- [GIVEN EXERCISE]:
Tell how many lines in the data below hold the string "that"; give nothing but the number.

-- start of GIVEN INFORMATION --

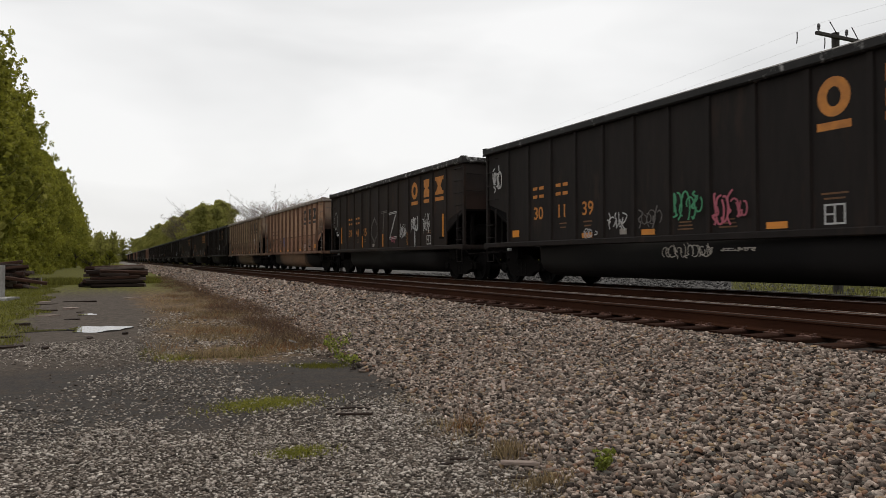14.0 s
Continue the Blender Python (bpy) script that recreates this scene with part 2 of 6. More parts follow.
    "grass": mat("short_grass", (0.165, 0.158, 0.030), 0.85, spec=0.2, spread=(0.085, 0.085, 0.019), scale=3, per="island"),
    "moss": mat("yellow_green_low_grass", (0.27, 0.265, 0.045), 0.85, spec=0.15, spread=(0.15, 0.15, 0.028), scale=3, per="island"),
    "hay": mat("pale_field_grass", (0.25, 0.245, 0.080), 0.9, spec=0.1, spread=(0.17, 0.165, 0.055), scale=0.8, per="island"),
    "dry": mat("dead_brush", (0.185, 0.120, 0.082), 0.95, spec=0.1, spread=(0.10, 0.064, 0.046), scale=2.5, per="island"),
    "dead": mat("dead_twigs", (0.125, 0.080, 0.062), 0.95, spec=0.1, spread=(0.05, 0.030, 0.026), scale=2.5, per="island"),
    "ochre": mat("orange_dead_grass", (0.26, 0.125, 0.050), 0.9, spec=0.1, spread=(0.15, 0.075, 0.033), scale=2.5, per="island"),
    "straw": mat("straw_grass", (0.31, 0.228, 0.115), 0.9, spread=(0.17, 0.118, 0.06), scale=2.5, per="island"),
    "siding": mat("white_metal_siding", (0.72, 0.73, 0.73), 0.45, spread=(0.58, 0.58, 0.58), scale=1.5, stretch=(1, 1, 0.3)),
    "roof": mat("grey_metal_roof", (0.33, 0.34, 0.35), 0.5, scale=1.5),
    "pole": mat("grey_pole_wood", (0.045, 0.038, 0.034), 0.9, spread=(0.02, 0.018, 0.016), scale=8, bump=0.4, stretch=(3, 3, 0.3)),
    "wire": mat("dull_wire", (0.74, 0.74, 0.75), 0.6, 0.0, scale=3),
    "glass_knob": mat("insulator", (0.06, 0.055, 0.055), 0.3, scale=8),
    "concrete": mat("pale_concrete", (0.36, 0.35, 0.33), 0.9, spread=(0.22, 0.21, 0.2), scale=9, bump=0.3),
}

def drips(m, colour):
    """Narrow rust drips that run down the sheets, most of them short and low."""
    n, l = m.node_tree.nodes, m.node_tree.links
    p = n["Principled BSDF"]
    was = p.inputs["Base Color"].links[0].from_socket
    tc = n.new("ShaderNodeTexCoord")
    mp = n.new("ShaderNodeMapping")
    mp.inputs["Scale"].default_value = (1.0, 7.0, 0.45)
    l.new(tc.outputs["Object"], mp.inputs["Vector"])
    rnd = n.new("ShaderNodeObjectInfo")
    shift = n.new("ShaderNodeVectorMath")
    shift.operation = "SCALE"
    shift.inputs[0].default_value = (31.0, 17.0, 5.0)
    l.new(rnd.outputs["Random"], shift.inputs["Scale"])
    l.new(shift.outputs[0], mp.inputs["Location"])
    nz = n.new("ShaderNodeTexNoise")
    nz.inputs["Scale"].default_value, nz.inputs["Detail"].default_value, nz.inputs["Roughness"].default_value = 1.0, 5.0, 0.62
    l.new(mp.outputs["Vector"], nz.inputs["Vector"])
    mr = n.new("ShaderNodeMapRange")
    mr.inputs["From Min"].default_value, mr.inputs["From Max"].default_value, mr.inputs["To Max"].default_value = 0.58, 0.72, 0.6
    l.new(nz.outputs["Fac"], mr.inputs["Value"])
    mx = n.new("ShaderNodeMix")
    mx.data_type = "RGBA"
    mx.inputs[7].default_value = (*colour, 1)
    l.new(mr.outputs[0], mx.inputs[0])
    l.new(was, mx.inputs[6])
    l.new(mx.outputs[2], p.inputs["Base Color"])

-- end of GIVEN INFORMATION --

- [FINISHED EXERCISE]:
2